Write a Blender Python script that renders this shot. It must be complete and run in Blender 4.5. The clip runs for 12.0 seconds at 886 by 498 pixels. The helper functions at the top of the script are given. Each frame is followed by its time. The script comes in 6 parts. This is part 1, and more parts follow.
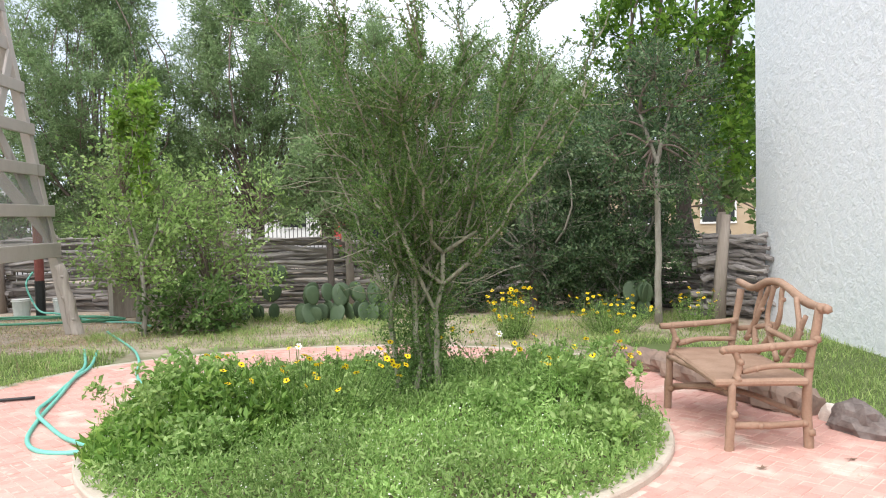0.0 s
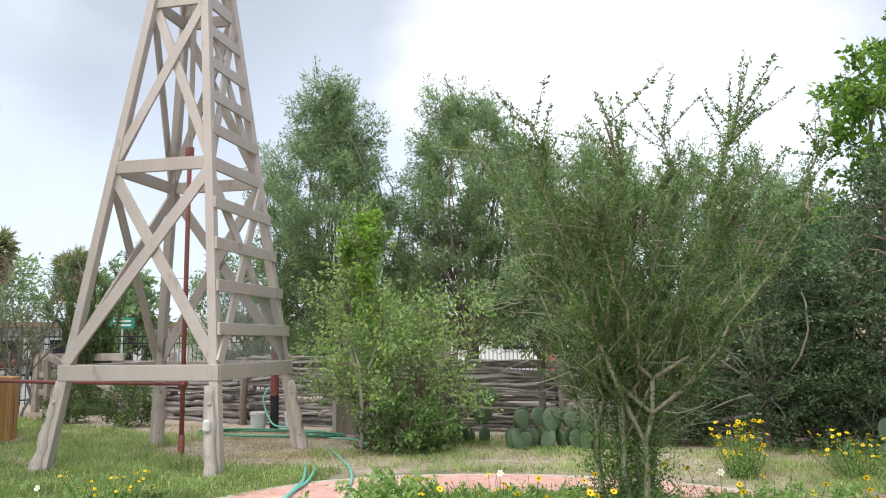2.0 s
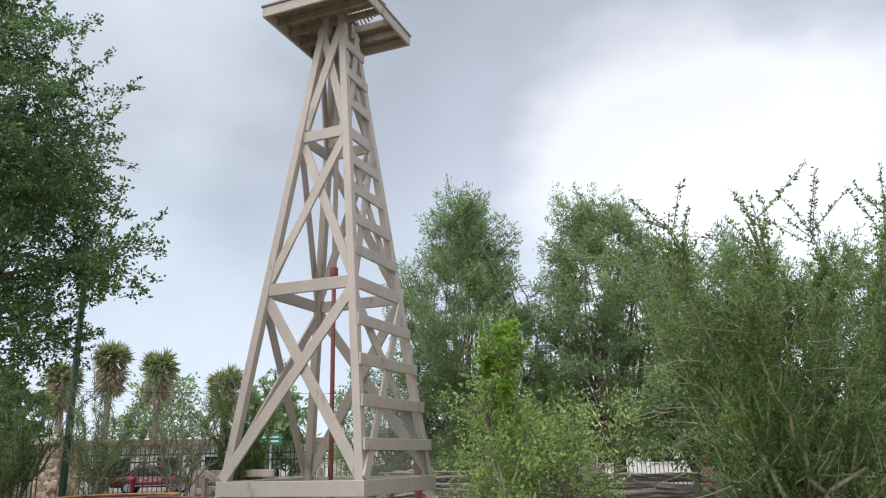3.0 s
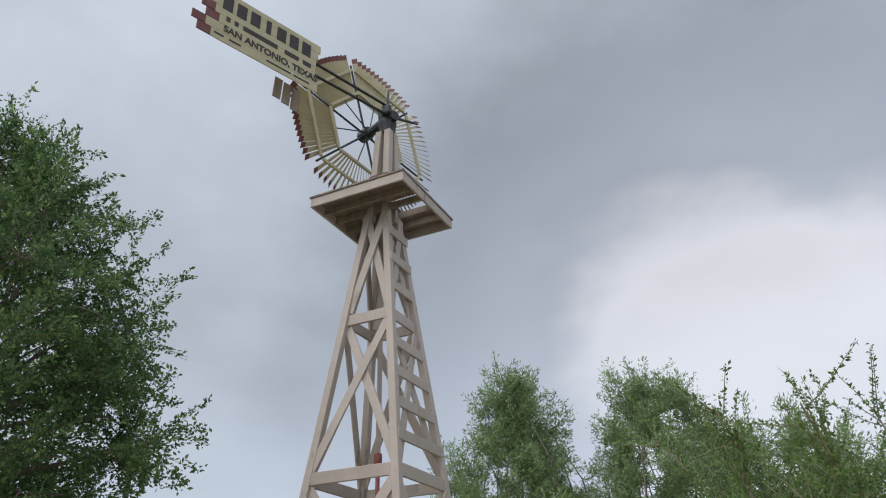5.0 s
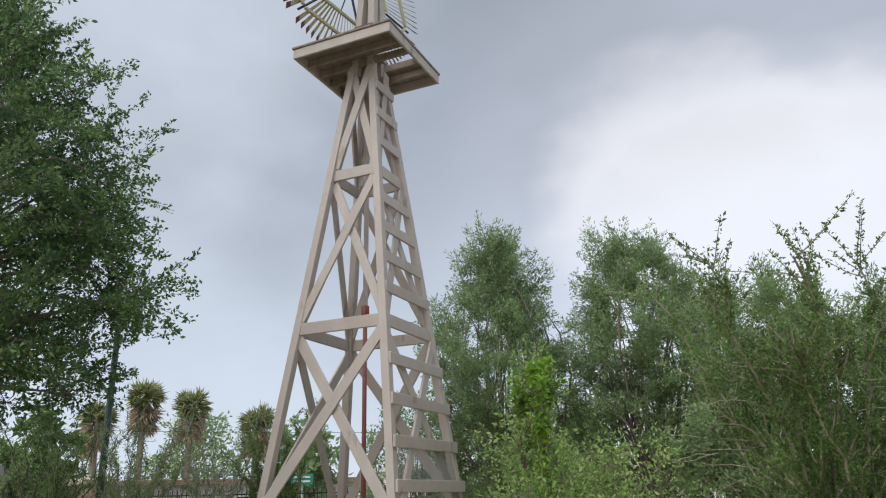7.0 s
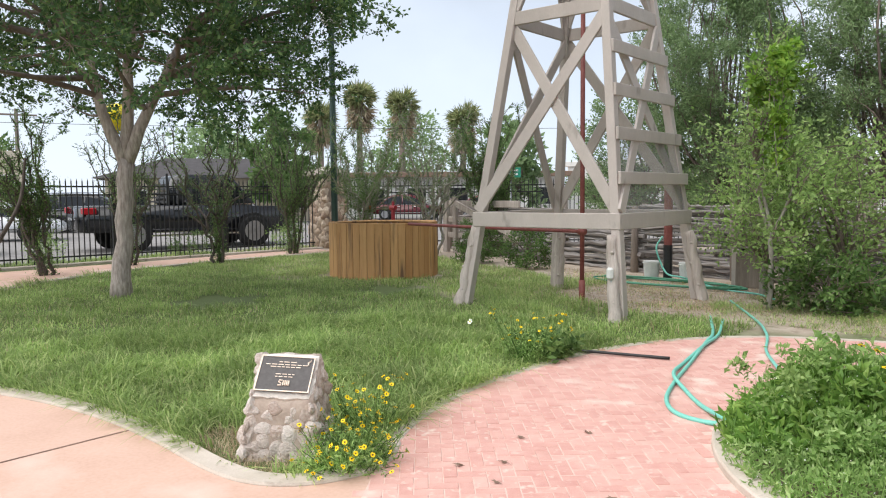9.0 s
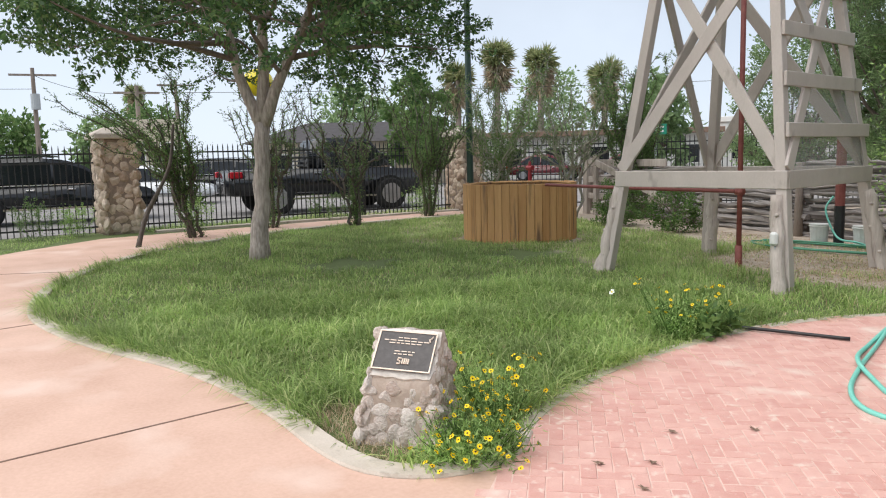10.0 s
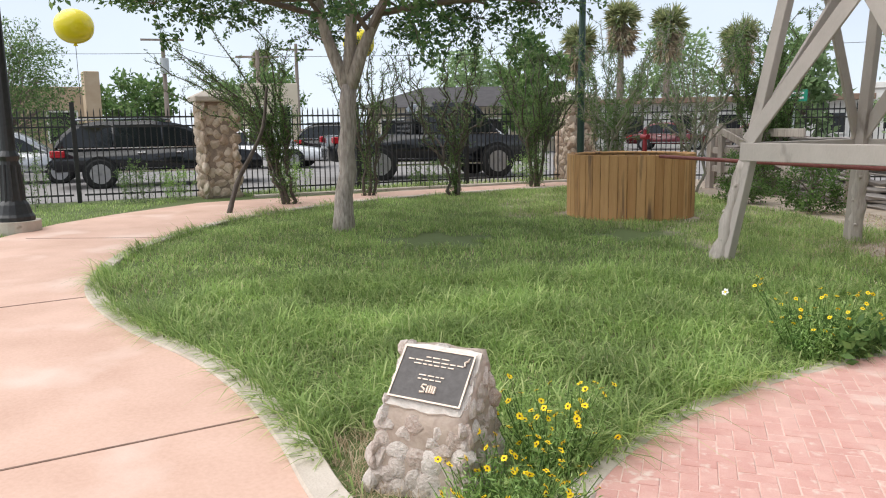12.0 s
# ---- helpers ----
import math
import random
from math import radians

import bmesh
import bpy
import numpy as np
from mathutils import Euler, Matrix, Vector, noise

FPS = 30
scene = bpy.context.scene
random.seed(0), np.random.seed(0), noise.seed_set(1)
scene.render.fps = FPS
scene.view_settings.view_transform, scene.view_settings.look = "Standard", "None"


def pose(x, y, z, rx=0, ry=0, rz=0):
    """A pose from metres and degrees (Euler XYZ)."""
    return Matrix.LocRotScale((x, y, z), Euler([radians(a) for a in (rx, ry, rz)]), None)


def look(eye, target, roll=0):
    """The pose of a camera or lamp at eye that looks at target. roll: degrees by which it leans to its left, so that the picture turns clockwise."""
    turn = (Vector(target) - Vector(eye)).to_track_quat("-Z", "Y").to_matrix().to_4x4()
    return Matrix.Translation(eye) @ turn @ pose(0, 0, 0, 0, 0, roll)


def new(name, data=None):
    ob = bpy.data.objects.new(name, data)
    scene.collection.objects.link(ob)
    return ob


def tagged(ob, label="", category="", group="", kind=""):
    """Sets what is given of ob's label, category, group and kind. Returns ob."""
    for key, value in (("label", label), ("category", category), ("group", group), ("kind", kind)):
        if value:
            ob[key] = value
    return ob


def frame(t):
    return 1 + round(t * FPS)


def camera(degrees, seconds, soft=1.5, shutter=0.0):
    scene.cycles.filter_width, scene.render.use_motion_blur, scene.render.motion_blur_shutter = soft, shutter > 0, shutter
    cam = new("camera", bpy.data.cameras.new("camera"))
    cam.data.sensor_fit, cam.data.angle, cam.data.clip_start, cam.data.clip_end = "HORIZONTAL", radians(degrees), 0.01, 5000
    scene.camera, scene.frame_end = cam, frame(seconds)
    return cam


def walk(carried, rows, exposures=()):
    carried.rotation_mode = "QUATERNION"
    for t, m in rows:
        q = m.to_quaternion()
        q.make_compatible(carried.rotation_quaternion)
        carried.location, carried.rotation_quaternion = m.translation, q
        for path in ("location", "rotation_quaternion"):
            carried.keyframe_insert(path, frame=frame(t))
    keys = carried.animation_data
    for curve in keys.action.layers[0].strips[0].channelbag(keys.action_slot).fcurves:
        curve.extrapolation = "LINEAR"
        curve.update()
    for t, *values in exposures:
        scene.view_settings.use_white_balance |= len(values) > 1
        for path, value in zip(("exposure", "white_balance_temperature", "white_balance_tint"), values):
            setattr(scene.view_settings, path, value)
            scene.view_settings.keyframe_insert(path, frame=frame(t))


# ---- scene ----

What you will do → Look for the word "carried" and return every line where it occurs.

Answer below →
def walk(carried, rows, exposures=()):
    carried.rotation_mode = "QUATERNION"
        q.make_compatible(carried.rotation_quaternion)
        carried.location, carried.rotation_quaternion = m.translation, q
            carried.keyframe_insert(path, frame=frame(t))
    keys = carried.animation_data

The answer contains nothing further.